Following Nelson Mandela’s death Thursday afternoon, CNN contributor Newt Gingrich posted some remarks about the late African leader on his Facebook page (duplicated here on his website).
The reaction was not what he was expecting:
Gingrich responded on CNN’s State of the Union Sunday morning.
“What would you have done?” Gingrich asked, noting that Mandela opposed, both politically and personally, what was effectively “a police state.” “After 27 years in prison, he doesn’t come out bitter. He doesn’t come out angry. He comes out as an extraordinarily wise man who actually invites his prison guard to sit in the front row at his inauguration as president.”
Host Candy Crowley asked if Gingrich thought the commenters were fellow conservatives. (a similar group also bothered Ted Cruz’s remembrance of Mandela on his own Facebook page.)

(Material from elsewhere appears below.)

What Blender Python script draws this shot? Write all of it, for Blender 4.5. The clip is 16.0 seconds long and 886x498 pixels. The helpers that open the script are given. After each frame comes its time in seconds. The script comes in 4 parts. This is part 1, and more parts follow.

“I think some people bought a rationale that defined everybody who was in any way in rebellion against the established system in the third world as anti-American,” Gingrich said. “There are people who have sustained this kind of mythology. There’s no question that in the ’50s Mandela moved from a nonviolent model toward being allied with the Communists. My point to conservatives is: there weren’t any conservative allies. Churchill allied with Stalin in World War II. I think in a similar tradition, Mandela was desperate by that stage, he saw the scale of the oppression, and the only allies that were available, frankly, were on the hard left.”